Research & Papers

Position bias in dense retrievers is learned from data, study finds

New study shows 57-87% reduction in position bias with balanced training.

Deep Dive

A new study from researchers Daegon Yu, SeungYoon Han, and Woomyoung Park investigates whether position bias in dense retrievers is inherent to their architecture or learned from training data. Dense retrievers often favor documents where query-relevant information appears near the beginning, hurting performance when evidence is later in the text. The team constructed synthetic position-targeted training sets where evidence consistently appeared at the beginning, middle, or end, then fine-tuned eight architecturally diverse pretrained models (including variations of BERT) under both skewed and balanced distributions. The results were clear: skewed training led all models to favor documents with evidence at the corresponding position, showing that training data distribution is a major driver of retrieval-level bias.
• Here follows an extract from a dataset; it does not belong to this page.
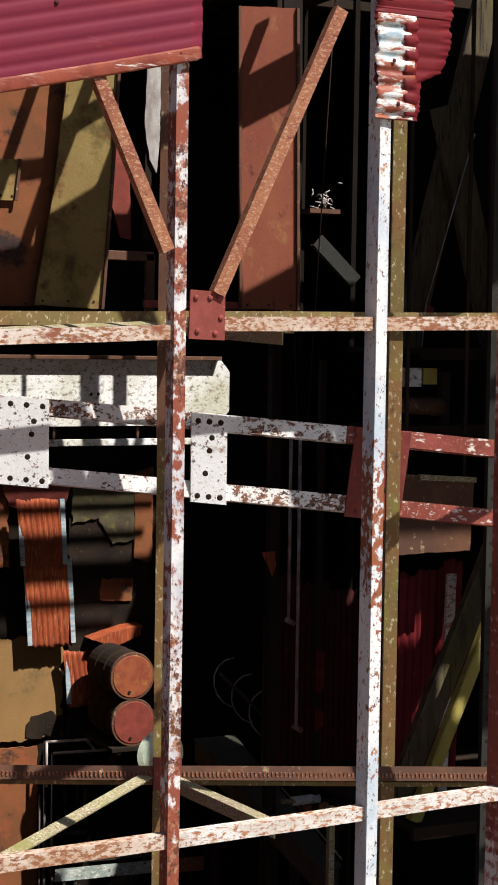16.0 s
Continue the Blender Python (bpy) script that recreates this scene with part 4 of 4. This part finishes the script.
bar("rail", (7.02, 10.55, 14.56), (7.44, 10.55, 14.14), 0.035, 0.035, LICHEN, basket, "round")
for k in range(6):
    cx, cz = 6.62 + 0.24 * k, 15.02 - 0.21 * k
    arc = [(cx - 0.20 * math.sin(a), 10.6 + 0.2 * math.sin(a), cz - 0.24 + 0.30 * math.cos(a)) for a in [0.1 + 2.9 * i / 7 for i in range(8)]]
    for p, q in zip(arc, arc[1:]):
        bar("hoop", p, q, 0.016, 0.016, STEEL, basket, "round")
walkway = empty("walkway", (5.6, 7.4, 14.0), "dark olive-grey steel walkway plate running inwards", "walkway")
for name, z0, z1, m, inset in (("side", 13.93, 14.17, WALK_PLATE, 0.02), ("top", 14.17, 14.20, WALK_PLATE, 0.0)):
    q = [(4.92 + inset, 5.2), (5.18 - inset, 5.42), (6.52 - inset, 10.4), (5.98 + inset, 10.4)]
    link_mesh(name, [(x, y, z) for z in (z0, z1) for x, y in q], [(3, 2, 1, 0), (4, 5, 6, 7)] + [(k, (k + 1) % 4, 4 + (k + 1) % 4, 4 + k) for k in range(4)], m, walkway)
bar("handrail", (5.20, 5.45, 14.23), (5.86, 7.9, 14.23), 0.02, 0.02, LICHEN, walkway, "round", label="thin pale edge rail")
for x, y in ((5.0, 5.4), (6.2, 10.2)):
    bar("leg", (x, y, 7.47), (x, y, 13.93), 0.07, 0.07, OLIVE if y < 6 else DARK, walkway, "angle", 0.01)
bar("arm", (4.75, 5.3, 13.78), (5.03, 5.36, 13.80), 0.07, 0.07, OLIVE, walkway, "box", label="short worn olive arm")
fitting = empty("pipe_fitting", (5.6, 6.9, 14.2), "white enamelled pipe fitting with a rusty valve block", "pipe fitting")
bar("body", (5.46, 6.9, 14.37), (5.75, 6.9, 14.375), 0.095, 0.095, POST_WHITE, fitting, "round", face=(0, -1, 0))
bar("neck", (5.34, 6.9, 14.38), (5.47, 6.9, 14.37), 0.055, 0.055, LICHEN, fitting, "round")
bar("valve", (5.60, 6.95, 14.27), (5.87, 6.95, 14.27), 0.075, 0.075, RAIL, fitting, "box")
bar("foot", (5.63, 6.95, 14.19), (5.63, 6.95, 14.25), 0.05, 0.05, DARK, fitting, "box", face=(0, -1, 0))
tagged(bar("crossbar", (4.9, 8.0, 14.38), (5.85, 8.0, 14.30), 0.075, 0.06, RAIL_MIX), "short rusty steel crossbar over the walkway", "bar")
scrap_post = empty("column", (5.37, 7.2, 7.47), "dark upright column with a bright orange scrap of sheet", "column")
bar("shaft", (5.37, 7.2, 7.47), (5.33, 7.2, 22.8), 0.10, 0.10, DARK, scrap_post, "channel", 0.012)
plate("scrap", [(5.30, 16.57), (5.335, 16.67), (5.325, 16.82), (5.18, 16.815)], 7.10, 0.006, STREAKED, scrap_post, "small bright orange torn scrap", 0.006, 4.0)
dim = empty("tall_panel", (6.8, 8.6, 14.3), "tall red corrugated panel with deep shade put into its colour", "panel")
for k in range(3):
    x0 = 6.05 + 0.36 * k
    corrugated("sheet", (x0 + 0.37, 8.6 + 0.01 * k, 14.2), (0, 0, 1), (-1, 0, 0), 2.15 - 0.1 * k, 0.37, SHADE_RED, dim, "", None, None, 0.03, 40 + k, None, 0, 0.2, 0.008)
for x in (6.15, 7.05):
    bar("stud", (x, 8.68, 7.47), (x, 8.68, 18.0), 0.07, 0.07, BLACK, dim, "angle", 0.01)
frame_in = empty("window_frame", (6.2, 9.4, 12.0), "dark empty steel frame standing on the deck", "frame")
for p, q in (((5.72, 9.4, 7.2), (5.72, 9.4, 13.4)), ((6.22, 9.4, 7.2), (6.22, 9.4, 13.4)), ((5.72, 9.4, 13.4), (6.22, 9.4, 13.4)), ((5.72, 9.4, 11.9), (6.22, 9.4, 11.9))):
    bar("bar", p, q, 0.07, 0.05, BLACK, frame_in, "box")

# Pipe cage before the back wall.
CY = 13.75
cage = empty("pipe_cage", (6.0, CY, 7.46), "tall grey steel pipe cage standing on the deck", "cage")
for x, top, w in ((5.34, 13.50, 0.038), (5.45, 13.34, 0.038), (6.95, 13.46, 0.045), (5.27, 12.8, 0.028)):
    bar("pipe", (x, CY, 7.46), (x, CY, top), w, w, PIPE, cage, "round")
for x, z in ((5.34, 13.50), (5.45, 13.34)):
    bar("pipe", (x, CY - 0.03, z), (6.97, CY - 0.03, z - 0.04), 0.038, 0.038, STEEL, cage, "round", label="bare grey pipe")
bar("pipe", (5.35, CY - 0.04, 12.9), (5.35, CY - 0.04, 13.50), 0.036, 0.036, STEEL, cage, "round", label="bare grey pipe")
bar("brace", (5.90, CY - 0.05, 13.50), (6.04, CY - 0.05, 13.32), 0.034, 0.02, STEEL, cage, "box")
for z, w, m, a in ((11.71, 0.17, PALE_GREEN, 5.45), (11.88, 0.05, PIPE, 5.35), (10.83, 0.11, LICHEN, 5.4), (10.52, 0.08, PIPE, 5.35), (9.91, 0.14, LICHEN, 5.25), (9.58, 0.16, OLIVE, 5.25), (8.78, 0.17, DARK, 5.25), (7.92, 0.11, PIPE, 5.25)):
    bar("crossbar", (a, CY - 0.1, z), (6.97, CY - 0.1, z - 0.05), w, 0.06, m, cage, "angle", 0.01, wobble=0.006, seed=z)
bar("crossbar", (6.99, CY - 0.1, 11.65), (7.75, CY - 0.1, 11.60), 0.19, 0.06, RAIL, cage, "box", label="rusty brown crossbar end")
bar("hook", (6.05, CY - 0.16, 9.87), (6.05, CY - 0.16, 9.61), 0.014, 0.014, STEEL, cage, "round", label="thin wire hook")
plate("scrap_plate", [(5.96, 11.12), (6.38, 11.12), (6.60, 11.60), (6.40, 11.57)], CY + 0.02, 0.02, MOSSY, cage, "bent mossy scrap", 0.02, 1.0)
plate("scrap_plate", [(6.32, 11.17), (6.48, 11.40), (6.89, 11.82), (6.69, 11.29)], CY + 0.08, 0.02, PIPE, cage, "bent grey scrap", 0.03, 2.0)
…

When training data was balanced across positions, positional sensitivity dropped by 57-87% on position-aware benchmarks, while mean retrieval performance remained competitive in controlled settings. Representation-level analyses further revealed that fine-tuning reshapes learned positional preferences, though some pre-existing architectural or pretraining tendencies persisted in certain models. Overall, the study identifies training-position distribution as a key controllable factor in position bias and recommends balanced data curation as an effective mitigation strategy. For practitioners building search systems or RAG pipelines, this means careful data design can reduce unfair positional bias without sacrificing accuracy.

Key Points
  • Skewed training distributions caused all 8 architecturally diverse models to favor evidence at the corresponding document position.
  • Balanced training reduced positional sensitivity by 57-87% on position-aware benchmarks while maintaining competitive retrieval performance.
  • Representation-level analysis showed fine-tuning reshapes learned preferences, but some pre-existing tendencies from architecture or pretraining persisted.

Why It Matters

Data curation can dramatically reduce unfair position bias in dense retrievers, improving retrieval fairness and performance in search and RAG systems.